Brief
Return the records word for word. Any pictures in them are not part of the copy.

Data supplied
==================================================

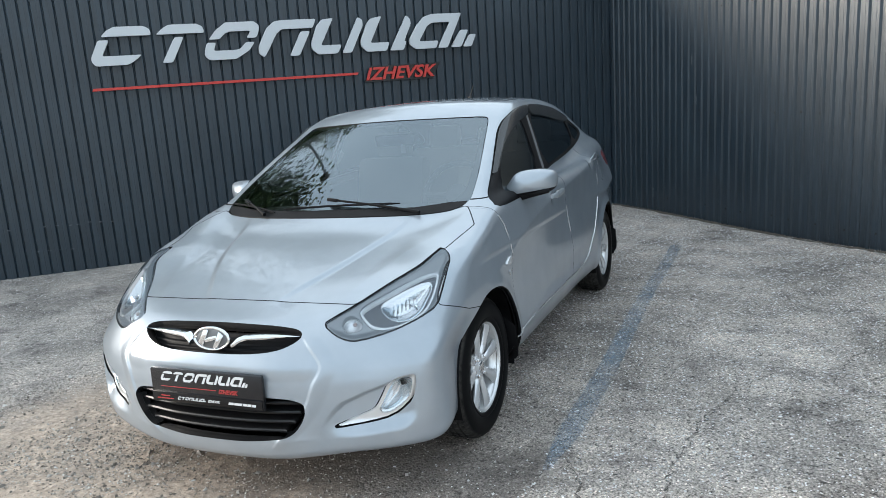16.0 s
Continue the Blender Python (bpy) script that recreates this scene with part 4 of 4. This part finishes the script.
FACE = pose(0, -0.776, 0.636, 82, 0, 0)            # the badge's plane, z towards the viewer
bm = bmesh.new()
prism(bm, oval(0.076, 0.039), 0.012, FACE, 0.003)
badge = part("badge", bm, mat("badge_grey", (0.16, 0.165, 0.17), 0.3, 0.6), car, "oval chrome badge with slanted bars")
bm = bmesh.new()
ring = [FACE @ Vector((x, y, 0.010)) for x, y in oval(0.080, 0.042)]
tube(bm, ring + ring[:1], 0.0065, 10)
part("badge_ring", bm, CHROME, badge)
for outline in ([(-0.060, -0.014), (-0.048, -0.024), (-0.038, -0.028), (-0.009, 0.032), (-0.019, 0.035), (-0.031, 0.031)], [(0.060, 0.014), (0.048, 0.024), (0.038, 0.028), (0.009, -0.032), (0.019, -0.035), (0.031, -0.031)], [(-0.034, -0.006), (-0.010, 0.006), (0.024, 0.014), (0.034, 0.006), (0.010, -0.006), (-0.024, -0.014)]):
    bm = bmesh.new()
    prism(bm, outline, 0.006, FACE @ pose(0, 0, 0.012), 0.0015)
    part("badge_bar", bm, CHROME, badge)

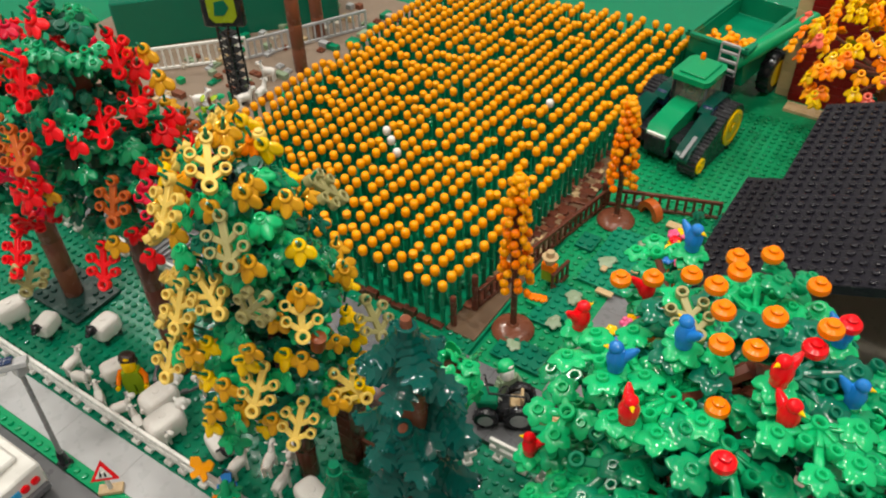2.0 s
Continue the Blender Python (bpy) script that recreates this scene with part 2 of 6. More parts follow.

==================================================

Task output
16.0 s
Continue the Blender Python (bpy) script that recreates this scene with part 4 of 4. This part finishes the script.
FACE = pose(0, -0.776, 0.636, 82, 0, 0)            # the badge's plane, z towards the viewer
bm = bmesh.new()
prism(bm, oval(0.076, 0.039), 0.012, FACE, 0.003)
badge = part("badge", bm, mat("badge_grey", (0.16, 0.165, 0.17), 0.3, 0.6), car, "oval chrome badge with slanted bars")
bm = bmesh.new()
ring = [FACE @ Vector((x, y, 0.010)) for x, y in oval(0.080, 0.042)]
tube(bm, ring + ring[:1], 0.0065, 10)
part("badge_ring", bm, CHROME, badge)
for outline in ([(-0.060, -0.014), (-0.048, -0.024), (-0.038, -0.028), (-0.009, 0.032), (-0.019, 0.035), (-0.031, 0.031)], [(0.060, 0.014), (0.048, 0.024), (0.038, 0.028), (0.009, -0.032), (0.019, -0.035), (0.031, -0.031)], [(-0.034, -0.006), (-0.010, 0.006), (0.024, 0.014), (0.034, 0.006), (0.010, -0.006), (-0.024, -0.014)]):
    bm = bmesh.new()
    prism(bm, outline, 0.006, FACE @ pose(0, 0, 0.012), 0.0015)
    part("badge_bar", bm, CHROME, badge)

2.0 s
Continue the Blender Python (bpy) script that recreates this scene with part 2 of 6. More parts follow.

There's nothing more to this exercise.